Friday 19 October 2007

Is the Titanic a community thing?

What is it about the Titanic? For some people it seems to have assumed sacred stratus, while for others it just gets a shrug of the shoulders. Is it another one of those subtle signs that give away your 'community background', like the space between your eyes?

The whole Titanic 'industry' seems to be unionist – from the politicians pushing it, to the gushing enthusiasm for Belfast's glory days of heavy metal bashing, to the whole macho symbolism of it, to the very location of the shipyard in loyalist east Belfast.

Maybe the Titanic is a symbol of the days gone by when Belfast produced big ships for the maritime empire, and felt itself to be as British as Glasgow or Newcastle. By constantly harping on about the Titanic, the Titanic Quarter (sic), and the whole ship-building industry, maybe unionists are trying to relive, or even revive, that warm glow of Empire.

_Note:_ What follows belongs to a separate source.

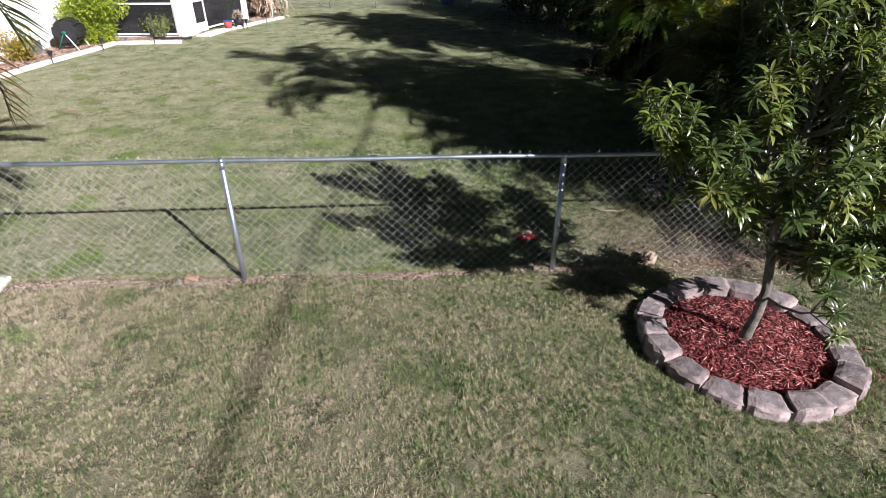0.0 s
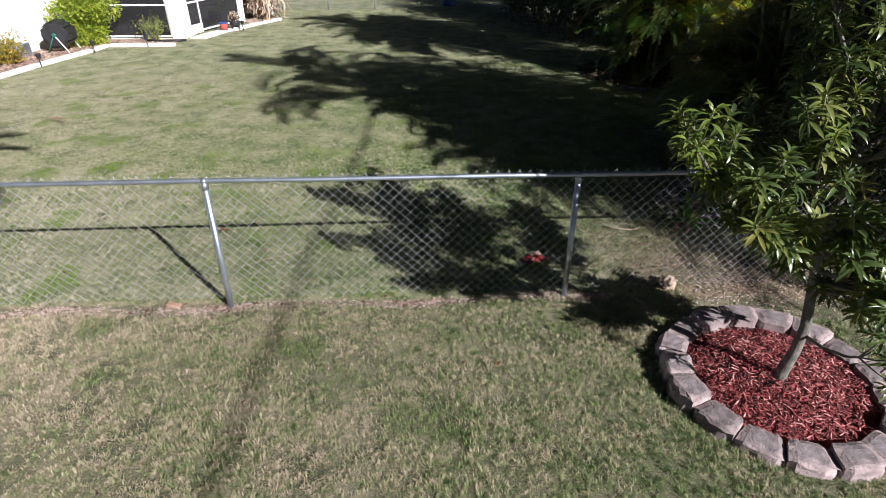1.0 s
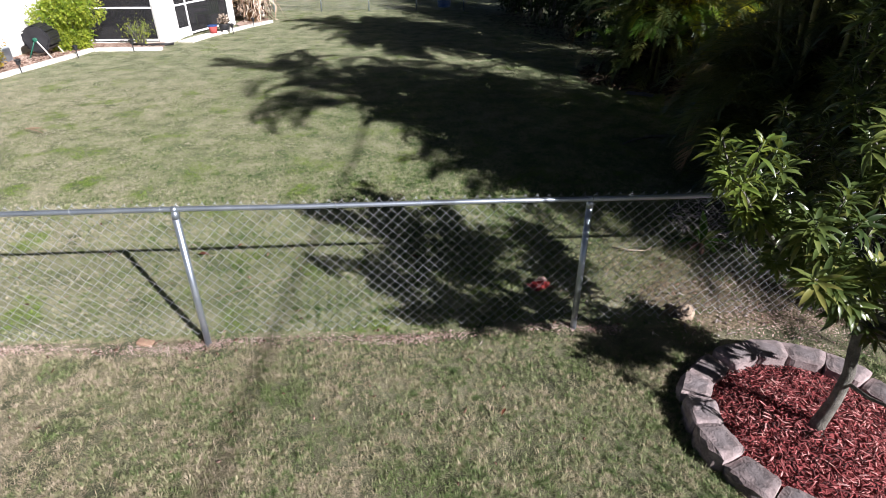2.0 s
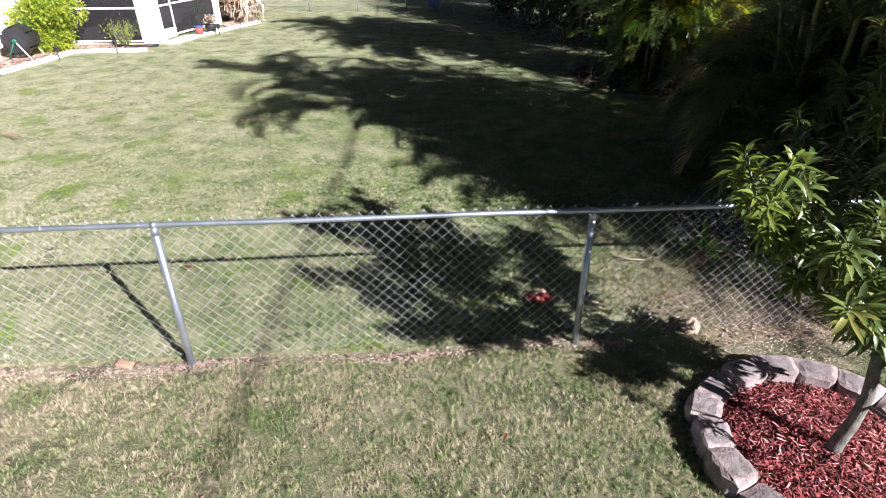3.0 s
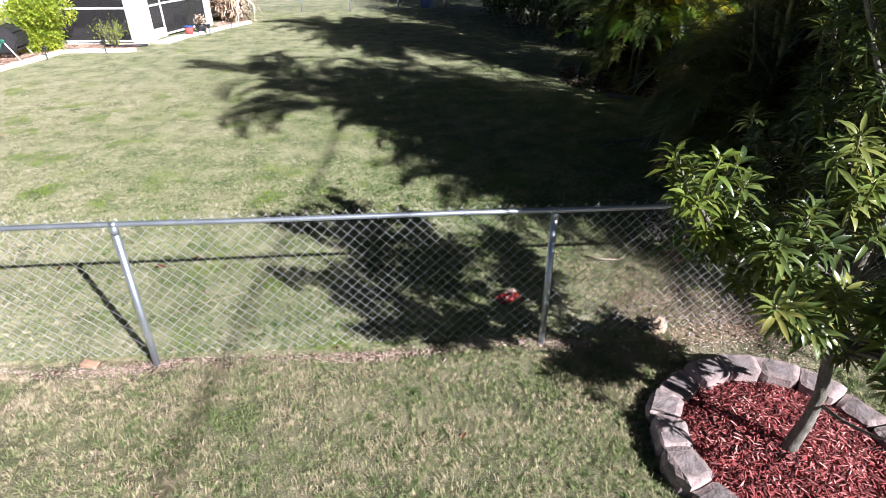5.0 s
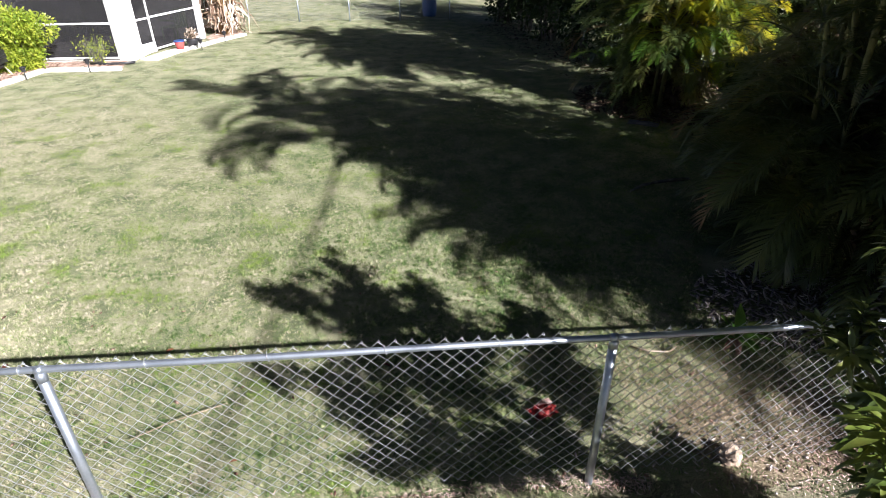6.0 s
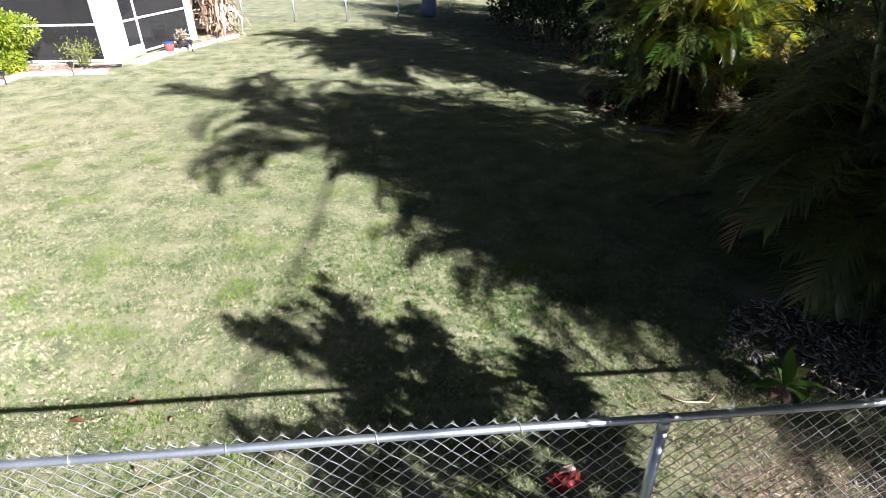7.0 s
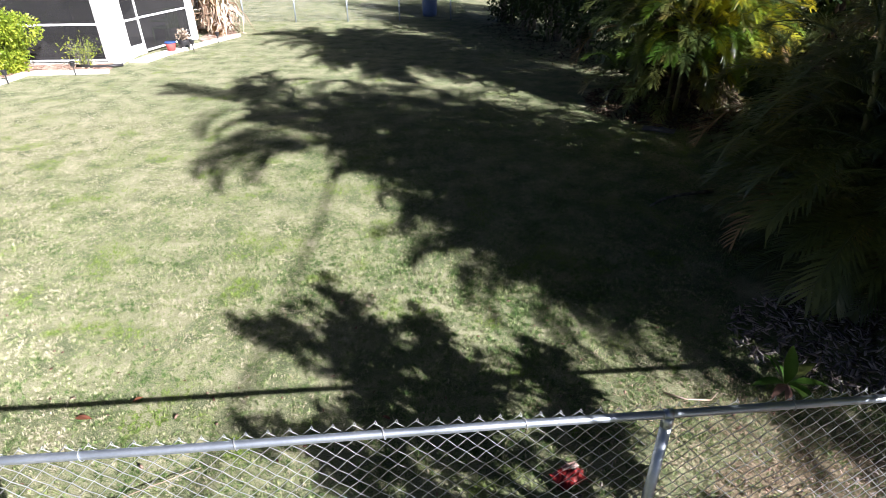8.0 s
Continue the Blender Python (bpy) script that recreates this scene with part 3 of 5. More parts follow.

But others are less impressed. Those whose ancestors were denied jobs in the shipyard, those who were hounded out of the shipyard for being Catholic, those whose family or friends were killed by guns home-made in engineering workshops in or around the shipyards, those who just feel that the Titanic was only a ship, and a disastrously bad one too, and those who just think that money would be better spent on the present-day needs of the people rather than a shrine to past failures.

The Titanic 'industry' tried to get the public to fund an enormously expensive white elephant to 'showcase the city's maritime and industrial heritage', by creating some kind of replica in lights of the failed ship. The funding authorities (the Big Lottery Fund) decided otherwise, and turned down the proposal.

The comment of one contributor to the u.tv website spoke for many:

"Thank goodness the lottery fund saw through this east Belfast White Elephant. Wouldn’t the money be better spent on schools and hospitals instead of all this nonsense of living in the past of a sunk boat?"